Task details
Please print exactly the lines below, from the start of the material up to and including the line with "turn = (Vector(target)", but none of the pictures.

------------

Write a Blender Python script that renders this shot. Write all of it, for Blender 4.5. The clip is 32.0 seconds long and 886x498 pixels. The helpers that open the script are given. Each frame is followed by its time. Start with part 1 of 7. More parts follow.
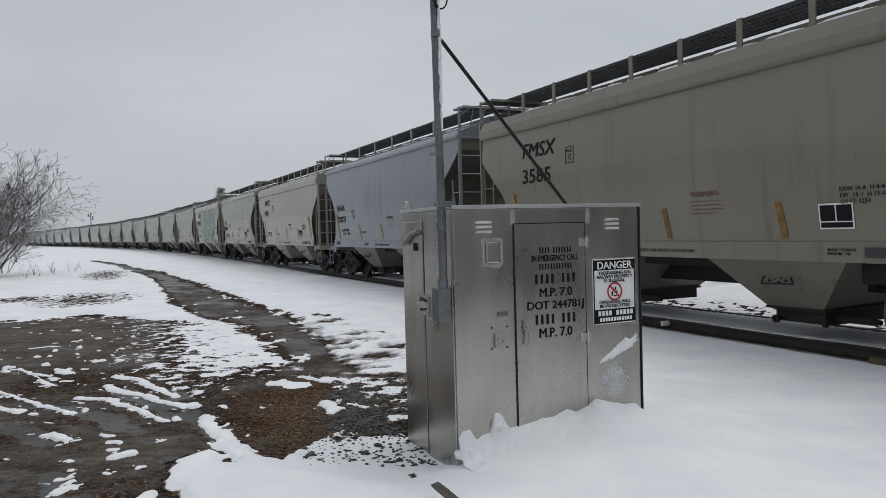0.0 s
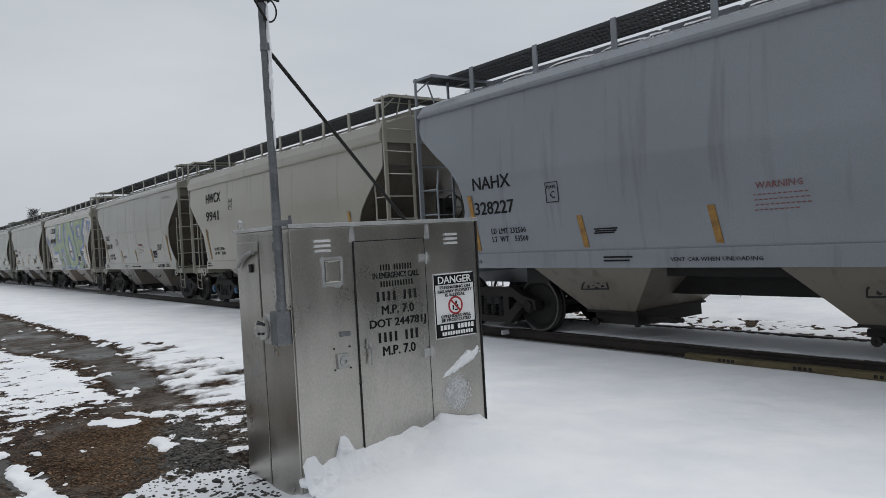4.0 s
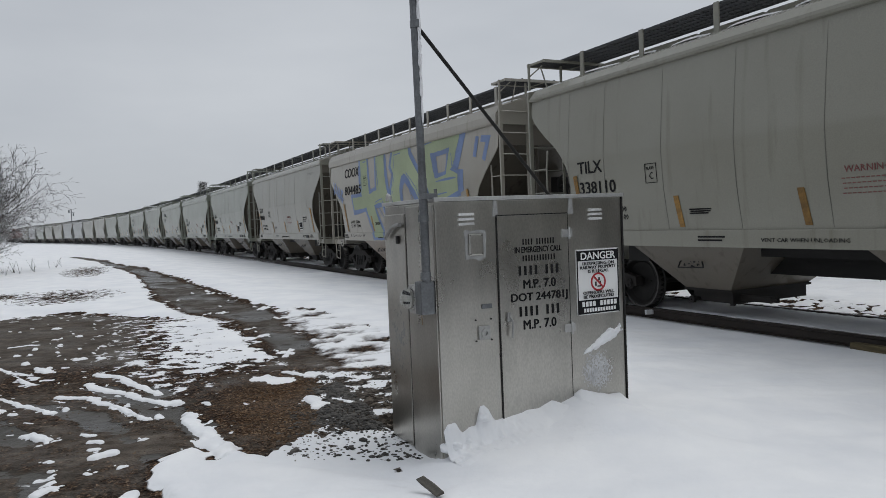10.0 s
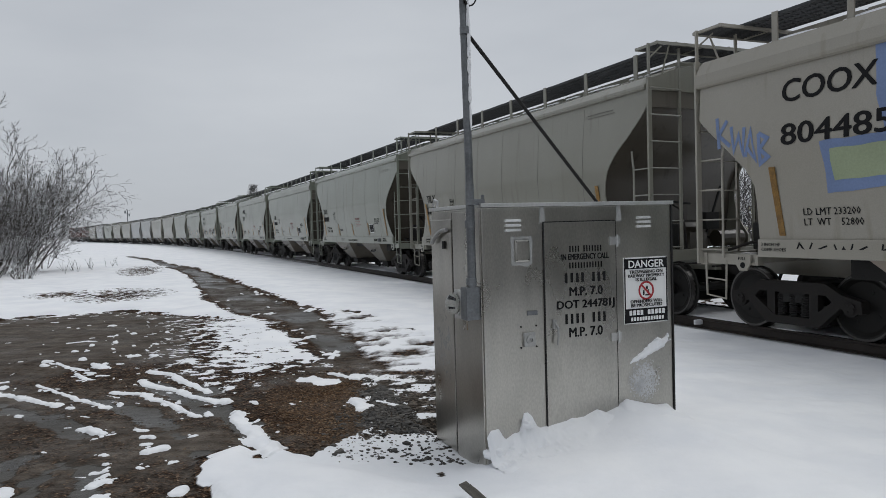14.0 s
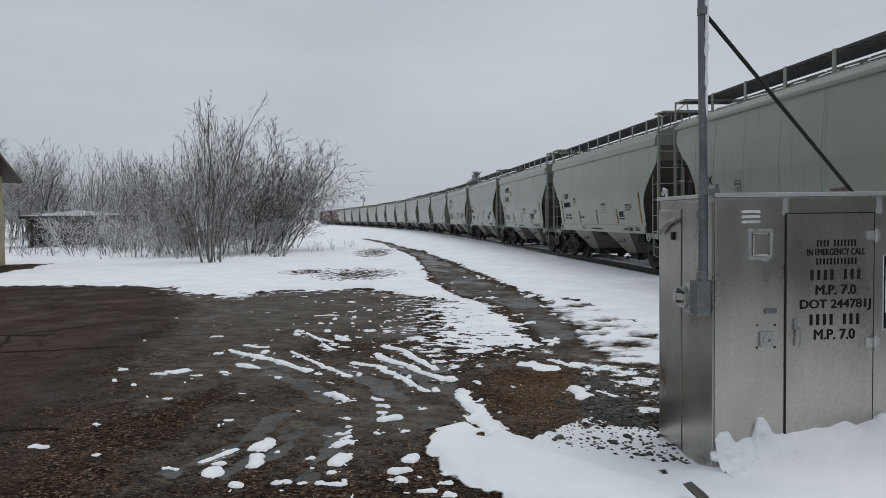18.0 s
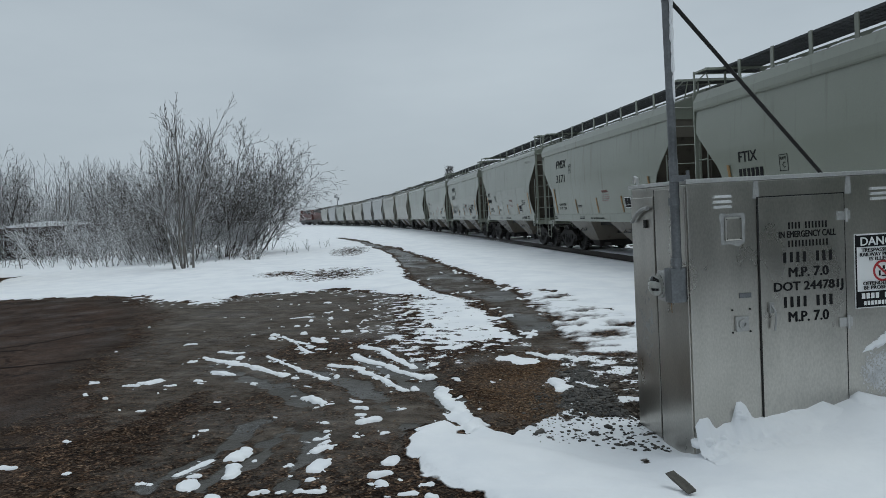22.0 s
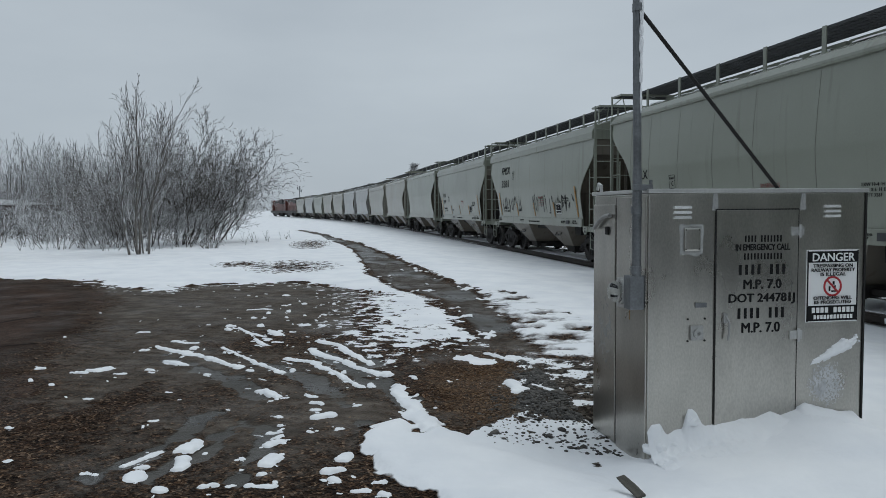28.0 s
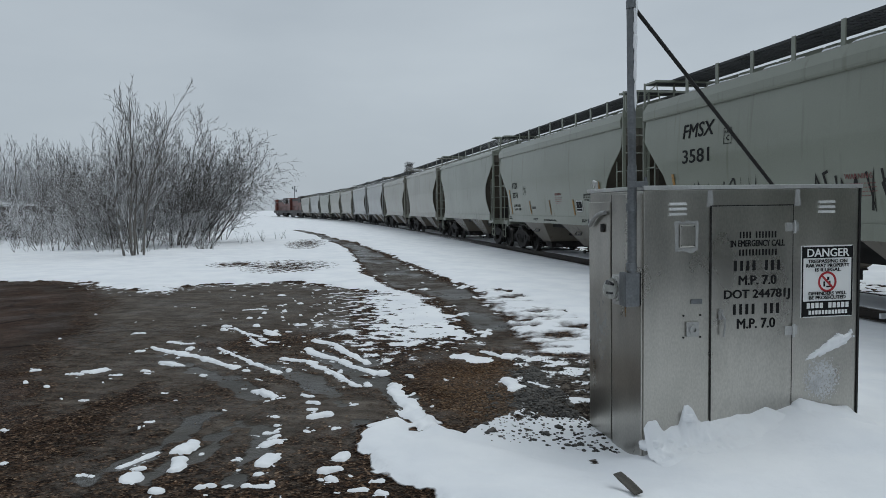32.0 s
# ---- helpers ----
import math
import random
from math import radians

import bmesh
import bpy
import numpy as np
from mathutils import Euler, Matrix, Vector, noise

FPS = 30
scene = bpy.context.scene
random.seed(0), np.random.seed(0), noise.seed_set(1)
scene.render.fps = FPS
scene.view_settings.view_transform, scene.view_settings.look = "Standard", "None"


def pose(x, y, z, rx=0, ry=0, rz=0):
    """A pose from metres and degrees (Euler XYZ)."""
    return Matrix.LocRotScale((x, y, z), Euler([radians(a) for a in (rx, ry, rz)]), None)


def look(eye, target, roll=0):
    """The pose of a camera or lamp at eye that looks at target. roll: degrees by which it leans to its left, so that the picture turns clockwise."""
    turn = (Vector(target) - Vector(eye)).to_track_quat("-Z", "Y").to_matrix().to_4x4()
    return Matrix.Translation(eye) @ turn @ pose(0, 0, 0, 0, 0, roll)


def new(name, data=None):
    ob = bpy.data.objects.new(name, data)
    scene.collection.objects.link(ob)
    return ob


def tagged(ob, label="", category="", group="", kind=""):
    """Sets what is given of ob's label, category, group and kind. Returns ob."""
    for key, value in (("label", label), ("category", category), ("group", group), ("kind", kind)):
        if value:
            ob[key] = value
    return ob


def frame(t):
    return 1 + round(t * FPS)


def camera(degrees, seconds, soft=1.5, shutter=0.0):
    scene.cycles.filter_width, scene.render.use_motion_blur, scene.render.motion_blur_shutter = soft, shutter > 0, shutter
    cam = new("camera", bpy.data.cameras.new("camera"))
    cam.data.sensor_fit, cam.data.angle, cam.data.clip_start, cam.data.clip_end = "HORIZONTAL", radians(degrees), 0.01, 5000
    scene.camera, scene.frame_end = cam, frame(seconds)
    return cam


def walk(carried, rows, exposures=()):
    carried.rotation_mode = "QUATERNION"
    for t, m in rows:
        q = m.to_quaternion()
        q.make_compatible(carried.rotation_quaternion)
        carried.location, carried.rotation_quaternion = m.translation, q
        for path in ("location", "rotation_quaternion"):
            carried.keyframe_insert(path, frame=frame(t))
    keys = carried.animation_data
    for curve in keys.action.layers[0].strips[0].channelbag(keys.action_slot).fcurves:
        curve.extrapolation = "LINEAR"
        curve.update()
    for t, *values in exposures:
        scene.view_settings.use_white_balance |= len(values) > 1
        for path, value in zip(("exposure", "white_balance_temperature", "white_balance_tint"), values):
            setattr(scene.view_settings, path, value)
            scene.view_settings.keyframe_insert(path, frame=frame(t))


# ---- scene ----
cam = camera(63.2, 32.0, soft=0.8)

# seconds, place in metres, turn in degrees
PATH = [
    (0.0, -0.002, -0.032, 1.597, 88.46, 1.59, 0.00),
    (0.5, 0.003, -0.018, 1.603, 88.62, 1.49, 0.12),
    (1.0, 0.002, -0.030, 1.601, 88.40, 1.55, 0.24),
    (1.5, 0.003, -0.018, 1.600, 88.23, 1.39, -1.25),
    (2.0, 0.004, -0.011, 1.595, 87.92, 0.95, -6.88),
    (2.5, 0.013, 0.011, 1.602, 87.54, 1.08, -10.42),
    (4.5, 0.035, 0.033, 1.614, 89.46, 3.41, -12.43),
    (5.0, 0.035, 0.014, 1.601, 88.25, 3.39, -9.13),
    (5.5, 0.026, 0.009, 1.617, 88.43, 3.12, -4.24),
    (6.0, 0.016, 0.002, 1.611, 87.94, 2.01, -2.52),
    (6.5, 0.016, -0.001, 1.611, 88.31, 2.18, -1.72),
    (7.0, 0.014, -0.005, 1.620, 89.27, 3.96, 0.51),
    (7.5, 0.014, -0.013, 1.597, 88.41, 2.80, 0.85),
    (8.0, 0.021, -0.006, 1.605, 87.94, 2.05, 0.71),
    (8.5, 0.011, 0.003, 1.607, 87.56, 2.17, -2.21),
    (9.0, 0.001, -0.000, 1.620, 87.77, 1.94, -1.63),
    (9.5, 0.014, -0.009, 1.603, 87.97, 2.12, 0.34),
    (10.0, 0.016, 0.005, 1.605, 87.73, 2.34, -1.21),
    (10.5, 0.019, 0.013, 1.602, 88.99, 2.09, -3.76),
    (11.0, 0.038, 0.033, 1.606, 88.72, 2.66, -10.26),
    (11.5, 0.040, 0.043, 1.607, 88.40, 2.46, -11.01),
    (12.0, 0.035, 0.038, 1.612, 87.98, 3.22, -11.30),
    (12.5, 0.039, 0.041, 1.605, 87.95, 3.36, -13.18),
    (13.0, 0.035, 0.027, 1.605, 88.11, 3.75, -12.40),
    (13.5, 0.006, -0.006, 1.618, 87.62, 2.80, -3.33),
    (14.0, 0.009, -0.009, 1.611, 88.23, 1.58, 2.41),
    (14.5, 0.006, -0.013, 1.603, 88.08, 1.93, 5.69),
    (15.0, 0.003, -0.009, 1.607, 87.99, 1.86, 4.45),
    (15.5, 0.002, -0.017, 1.599, 87.93, 1.82, 3.79),
    (17.5, 0.001, -0.012, 1.610, 87.22, 1.83, 2.05),
    (17.7, -0.006, -0.033, 1.615, 87.31, 1.62, 5.93),
    (18.0, -0.022, -0.082, 1.628, 87.53, 0.81, 19.71),
    (18.2, -0.019, -0.065, 1.618, 86.47, 1.11, 26.72),
    (18.5, -0.016, -0.048, 1.609, 85.97, 1.31, 30.17),
    (19.0, -0.022, -0.007, 1.617, 87.38, 1.12, 22.43),
    (19.5, -0.019, -0.013, 1.622, 87.60, 2.55, 17.48),
    (20.0, -0.008, -0.010, 1.652, 91.00, 3.26, 19.42),
    (20.5, -0.010, -0.012, 1.620, 88.78, 3.49, 18.62),
    (21.0, -0.009, 0.003, 1.640, 87.11, 3.71, 16.68),
    (21.5, -0.016, 0.007, 1.633, 86.79, 3.36, 18.35),
    (22.0, -0.017, 0.002, 1.638, 87.08, 3.11, 17.74),
    (22.5, -0.020, 0.009, 1.633, 87.34, 2.85, 16.91),
    (23.0, -0.023, -0.001, 1.641, 87.32, 2.83, 16.60),
    (23.5, -0.019, -0.002, 1.643, 87.29, 3.04, 16.00),
    (24.0, -0.026, 0.011, 1.641, 86.97, 2.21, 15.41),
    (24.5, -0.021, 0.009, 1.642, 87.22, 2.33, 15.48),
    (25.0, -0.023, 0.016, 1.639, 87.73, 0.84, 14.86),
    (25.5, -0.024, 0.006, 1.639, 87.84, 0.09, 14.15),
    (27.5, -0.026, 0.008, 1.638, 87.04, 0.33, 14.61),
    (28.0, -0.033, 0.006, 1.642, 86.82, 0.43, 14.79),
    (28.5, -0.039, 0.004, 1.639, 86.76, 0.39, 14.67),
    (29.0, -0.032, 0.013, 1.639, 86.78, 0.58, 14.67),
    (29.5, -0.033, 0.015, 1.638, 86.43, 0.53, 14.67),
    (30.0, -0.031, 0.013, 1.639, 86.69, 0.69, 14.83),
    (30.5, -0.028, 0.013, 1.642, 86.97, 0.76, 14.61),
    (31.0, -0.031, 0.009, 1.638, 87.03, 0.88, 14.73),
    (31.5, -0.031, 0.009, 1.641, 86.82, 1.00, 14.48),
    (32.0, -0.033, 0.008, 1.639, 86.72, 0.83, 14.42),
]
# the camera's own exposure and white balance on the way
EXPOSURES = [
    (0.0, 0.0, 6350, 9), (3.6, 0.04, 6350, 9), (4.6, 0.18, 6350, 8), (5.3, 0.12, 6400, 8), (6.2, 0.0, 6400, 9), (10.6, 0.0, 6350, 9), (11.2, 0.14, 6350, 9), (13.0, 0.18, 6350, 9), (13.9, 0.0, 6350, 9), (17.3, 0.0, 6350, 9), (17.95, -0.02, 6250, 8), (18.8, -0.06, 5950, 4), (21.0, -0.12, 5950, 2), (25.0, -0.12, 5950, 2), (28.0, -0.12, 6000, 4), (32.0, -0.12, 6000, 4),
]
walk(cam, [(t, pose(x, y, z, rx, ry, rz)) for t, x, y, z, rx, ry, rz in PATH], EXPOSURES)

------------

Full response
Write a Blender Python script that renders this shot. Write all of it, for Blender 4.5. The clip is 32.0 seconds long and 886x498 pixels. The helpers that open the script are given. Each frame is followed by its time. Start with part 1 of 7. More parts follow.
0.0 s
4.0 s
10.0 s
14.0 s
18.0 s
22.0 s
28.0 s
32.0 s
# ---- helpers ----
import math
import random
from math import radians

import bmesh
import bpy
import numpy as np
from mathutils import Euler, Matrix, Vector, noise

FPS = 30
scene = bpy.context.scene
random.seed(0), np.random.seed(0), noise.seed_set(1)
scene.render.fps = FPS
scene.view_settings.view_transform, scene.view_settings.look = "Standard", "None"


def pose(x, y, z, rx=0, ry=0, rz=0):
    """A pose from metres and degrees (Euler XYZ)."""
    return Matrix.LocRotScale((x, y, z), Euler([radians(a) for a in (rx, ry, rz)]), None)


def look(eye, target, roll=0):
    """The pose of a camera or lamp at eye that looks at target. roll: degrees by which it leans to its left, so that the picture turns clockwise."""
    turn = (Vector(target) - Vector(eye)).to_track_quat("-Z", "Y").to_matrix().to_4x4()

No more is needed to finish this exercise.